I always have little thoughts running in my mind at the impromptu time. Just like when I see a scene, I will imagine what if I am one of the person who involved in that, then I will started to have a lot of "if" in my mind, and it might lead me to anxiety.
I think me myself is a quite optimistic person, whenever I am in a bad situation, I keep telling myself everything is just temporarily and time will make things right. I might look okay but deep inside my mind I am much worried, because I don't know how long my optimistic thinking can be with me or what if things get worse, will I still able to handle it by myself.
I know all the stupid theory like just enjoy the moment now , do anything you like without bordering what others say, speak out what's in your mind..... I wanted to, I really do.

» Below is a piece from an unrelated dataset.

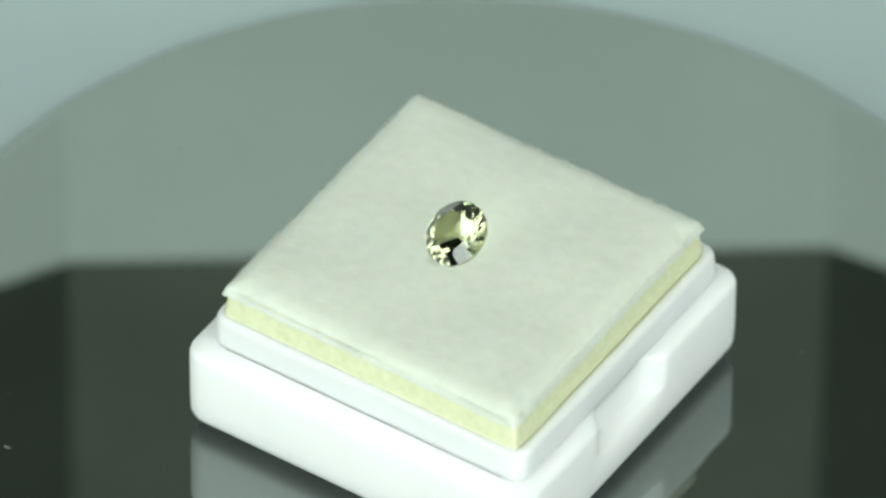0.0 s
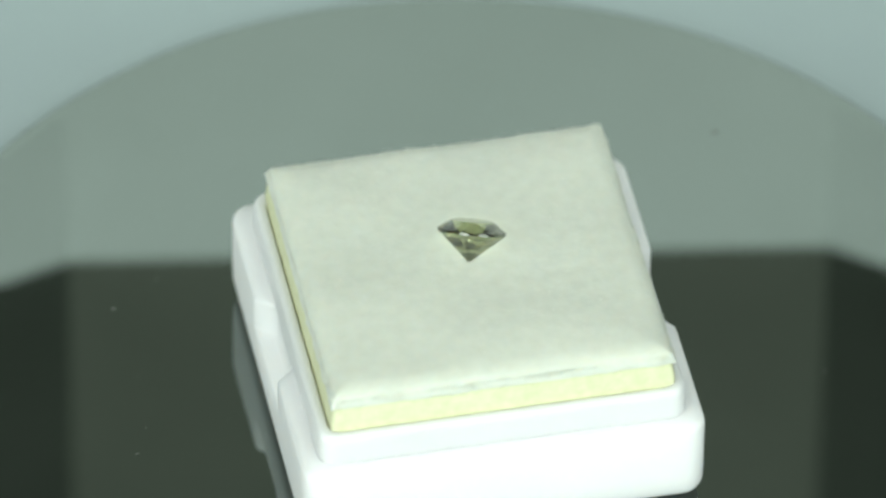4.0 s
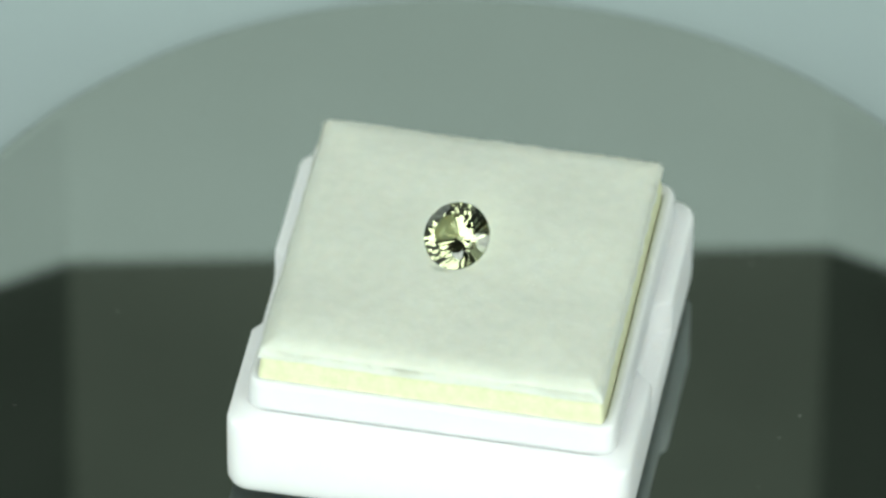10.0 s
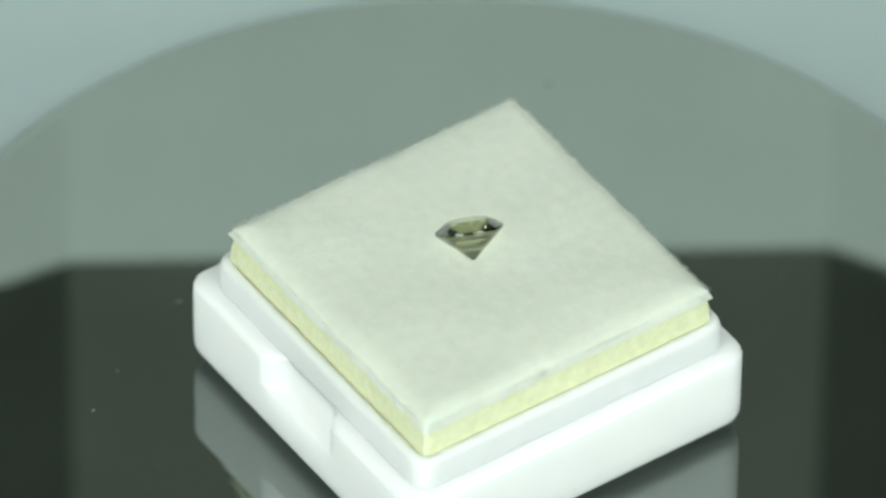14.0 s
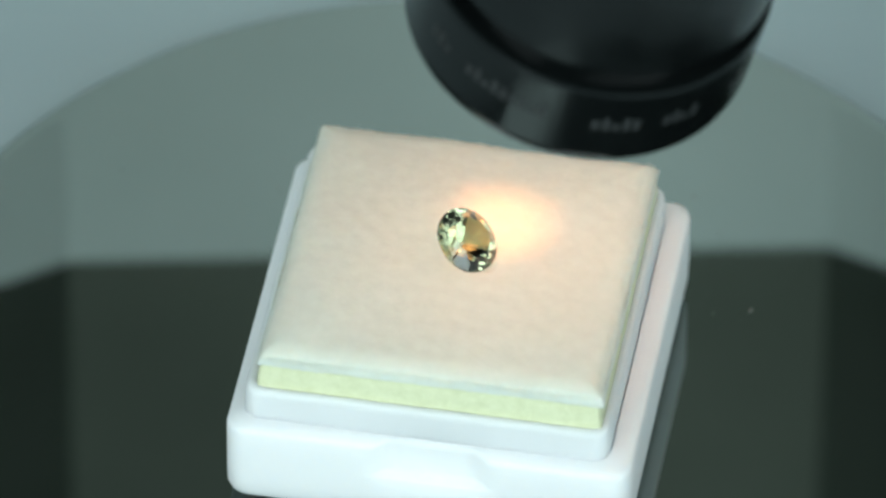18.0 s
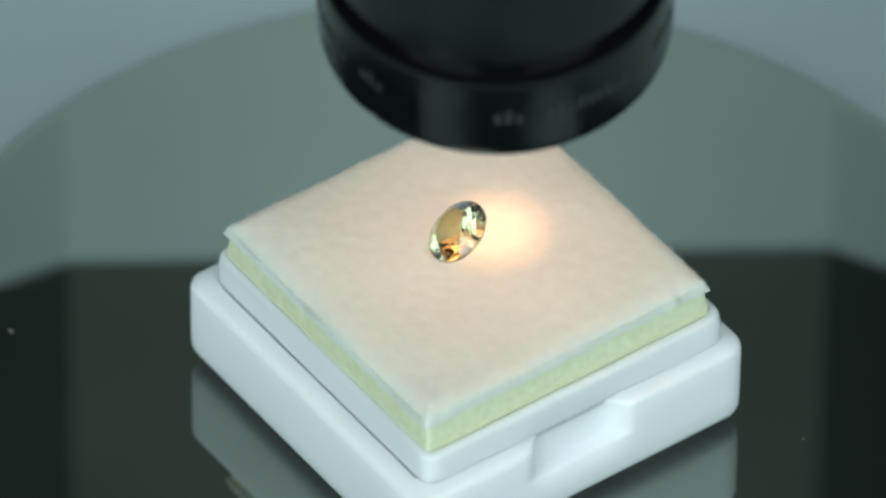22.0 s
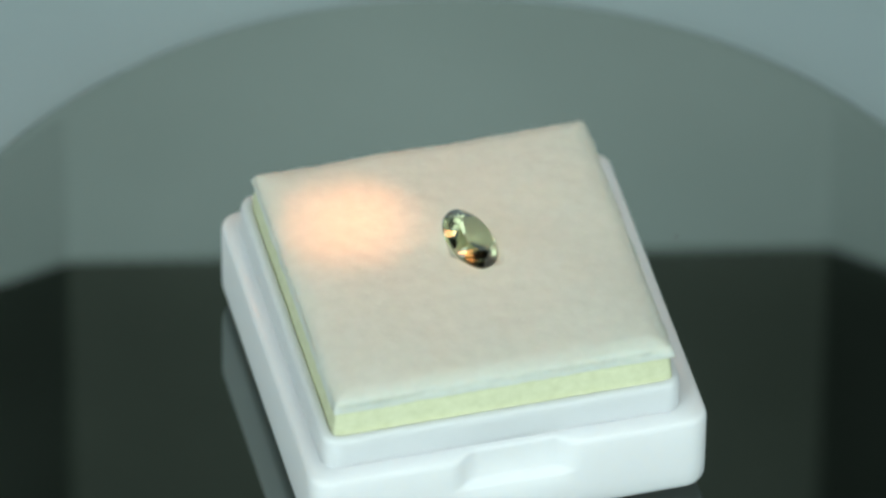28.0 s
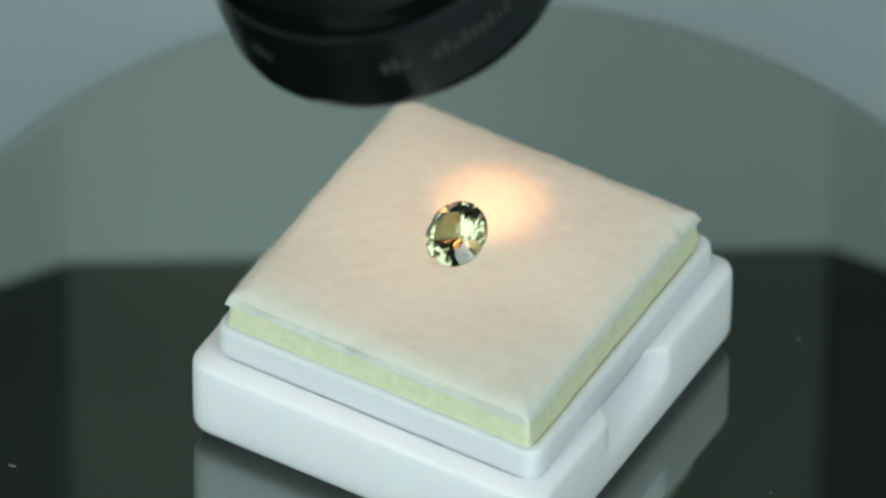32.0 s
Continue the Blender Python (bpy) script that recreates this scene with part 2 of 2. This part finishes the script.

But when I did that, the outcome doesn't really like what it suppose to be.
When you told bout what you are thinking, people will take that very seriously and started to judge you, or they might blame you for being too straight forward or stupid because never filter what to say. Sometimes, I just say it without any hinting purpose , I just wanna let you know that what's in my mind. I didn't mean to push anyone away with my sharing. The purpose of telling my story is just because I wish that you could understand what I had been through and bring up today's me.
People wants us to be true, but when we are, how many of them are able to accept? I am not surprise when people left, I only surprise when they stay.